Winds and waves calmed Tuesday as masses of oil lurked offshore and tension built along the Gulf Coast's beaches and bayous as people watched and waited for the weather and ocean currents to determine where the slick would finally come ashore.
So far only oil sheens have reached into some coastal waters, and the oil's slow progress despite an uncapped seafloor gusher was allowing crews and volunteers to lay boom in front of shorelines. That effort was stymied by choppy seas into the weekend but the calmer weather should help.
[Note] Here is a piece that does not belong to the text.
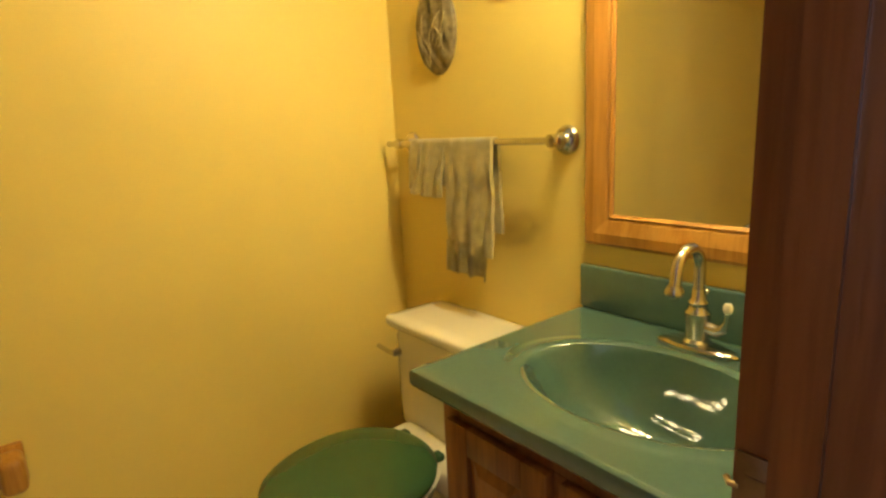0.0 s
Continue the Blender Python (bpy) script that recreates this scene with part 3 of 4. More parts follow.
picture = thing("framed_picture", (0, 0, 0), 0, "framed print behind glass in an oak frame", "picture")
part("frame", ring(rect(-1.492, -1.180, 1.552, 2.02), rect(-1.448, -1.224, 1.600, 1.972), wall_west, 0.022, 0.004), OAK_Z, picture, smooth=False)
part("print", box((0.003, -1.449, 1.599), (0.006, -1.223, 1.973)), PRINT, picture, smooth=False)
part("shelf_motif", box((0.0062, -1.449, 1.672), (0.0066, -1.223, 1.692)), surface("brown ink", (0.16, 0.07, 0.06), 0.6), picture, smooth=False)
gl = part("glass_cover", box((0.0075, -1.449, 1.599), (0.0090, -1.223, 1.973)), CLEAR, picture, smooth=False)
gl.visible_shadow = False

hall_lamp = thing("hall_lantern", (1.27, -0.90, 0.0), 0, "brass hall lantern with ribbed cage hanging from ceiling", "ceiling light")
part("canopy", lathe([(0.0, H - 0.0005), (0.060, H - 0.001), (0.062, H - 0.012), (0.020, H - 0.022), (0.0, H - 0.023)], 24), BRASS, hall_lamp)
part("stem", lathe([(0.007, 2.330), (0.007, 2.419)], 12), BRASS, hall_lamp)
part("cap", lathe([(0.0, 2.332), (0.03, 2.330), (0.095, 2.312), (0.098, 2.306), (0.0, 2.305)], 24), BRASS, hall_lamp)
part("floor_plate", lathe([(0.0, 2.112), (0.024, 2.114), (0.030, 2.121), (0.024, 2.126), (0.0, 2.126)], 24), BRASS, hall_lamp)
part("candle_sleeve", lathe([(0.011, 2.1265), (0.011, 2.185)], 14), IVORY, hall_lamp)
rnd = random.Random(12)
for k in range(30):
    a = 2 * math.pi * (k + 0.3 + rnd.uniform(-0.22, 0.22)) / 30
    part("cage_rib", tube([(0.028 * math.cos(a), 0.028 * math.sin(a), 2.121), (0.066 * math.cos(a), 0.066 * math.sin(a), 2.130), (0.092 * math.cos(a), 0.092 * math.sin(a), 2.308)], rnd.choice((0.0014, 0.0022, 0.0032)), 8), BRASS, hall_lamp)

# ---- stairs ----
RISE, GO, NOSE_Y, NOSE_Z = 0.1915, 0.242, -1.027, 0.145
stairs = thing("stairs", (0, 0, 0), 0, "straight staircase in beige carpet with oak skirt board", "stairs", kind="structure")


def step_section(k):
    y, z = NOSE_Y - GO * k, NOSE_Z + RISE * k
    low = max(z - RISE - 0.02, 0.0)
    pts = [(y - 0.022, low), (y - 0.012, z - 0.11), (y - 0.003, z - 0.050)]
    for i in range(9):
        a = math.radians(-15 + 105 * i / 8)
        pts.append((y - 0.034 + 0.034 * math.cos(a), z - 0.034 + 0.034 * math.sin(a)))
    pts += [(y - GO - 0.03, z), (y - GO - 0.03, low)]
    return pts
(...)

"You mentally want to push it back to the west, and then you feel guilty for doing so," said Jan Grant, manager at the St. George Inn on St. George Island, Fla., about the path the spill might take.
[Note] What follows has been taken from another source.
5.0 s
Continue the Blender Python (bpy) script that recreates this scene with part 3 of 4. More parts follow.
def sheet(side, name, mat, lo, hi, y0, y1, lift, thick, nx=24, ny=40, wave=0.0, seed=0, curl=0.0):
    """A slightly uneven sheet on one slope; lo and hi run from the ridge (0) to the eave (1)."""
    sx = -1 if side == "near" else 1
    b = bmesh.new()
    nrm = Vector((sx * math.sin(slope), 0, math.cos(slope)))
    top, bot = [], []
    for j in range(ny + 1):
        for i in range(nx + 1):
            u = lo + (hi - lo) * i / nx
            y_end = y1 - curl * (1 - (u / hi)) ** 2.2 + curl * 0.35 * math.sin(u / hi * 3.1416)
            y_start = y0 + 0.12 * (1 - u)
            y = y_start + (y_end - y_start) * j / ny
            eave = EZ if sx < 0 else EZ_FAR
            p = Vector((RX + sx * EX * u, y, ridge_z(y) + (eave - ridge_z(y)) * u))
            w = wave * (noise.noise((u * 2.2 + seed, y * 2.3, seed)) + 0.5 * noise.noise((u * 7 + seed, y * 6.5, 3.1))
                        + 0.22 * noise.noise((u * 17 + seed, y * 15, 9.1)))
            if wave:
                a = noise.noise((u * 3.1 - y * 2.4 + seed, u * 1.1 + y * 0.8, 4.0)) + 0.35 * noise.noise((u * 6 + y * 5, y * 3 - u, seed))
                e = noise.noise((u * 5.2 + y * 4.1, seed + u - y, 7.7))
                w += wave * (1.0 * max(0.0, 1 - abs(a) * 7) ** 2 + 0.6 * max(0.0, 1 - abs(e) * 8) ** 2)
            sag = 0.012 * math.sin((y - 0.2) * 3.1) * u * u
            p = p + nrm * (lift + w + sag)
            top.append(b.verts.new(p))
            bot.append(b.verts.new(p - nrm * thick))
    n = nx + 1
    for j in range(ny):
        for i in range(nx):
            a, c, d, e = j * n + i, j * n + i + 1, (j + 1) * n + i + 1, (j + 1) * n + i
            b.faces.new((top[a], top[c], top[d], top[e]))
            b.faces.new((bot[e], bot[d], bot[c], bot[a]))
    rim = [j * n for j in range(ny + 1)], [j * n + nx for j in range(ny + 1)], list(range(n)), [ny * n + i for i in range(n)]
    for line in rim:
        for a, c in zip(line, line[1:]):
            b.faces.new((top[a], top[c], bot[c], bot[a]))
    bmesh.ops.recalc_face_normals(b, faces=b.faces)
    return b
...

BP PLC has been unable to shut off the undersea well spewing 200,000 gallons a day, but crews have reported progress with a new method for cutting the amount of oil that reaches the surface. They're using a remotely operated underwater vehicle to pump chemicals called dispersants into the oil as it pours from the well, to break it up before it rises. Results were encouraging but the approach is still being evaluated, BP and Coast Guard officials said.
Several river boat pilots said the edge of the oil slick Monday was 15 to 20 miles off the Southwest Pass, where ships headed to New Orleans enter the Mississippi. The latest satellite image of the slick, taken Sunday night, indicates that it has actually shrunk since last week, but that only means some of the oil has gone underwater.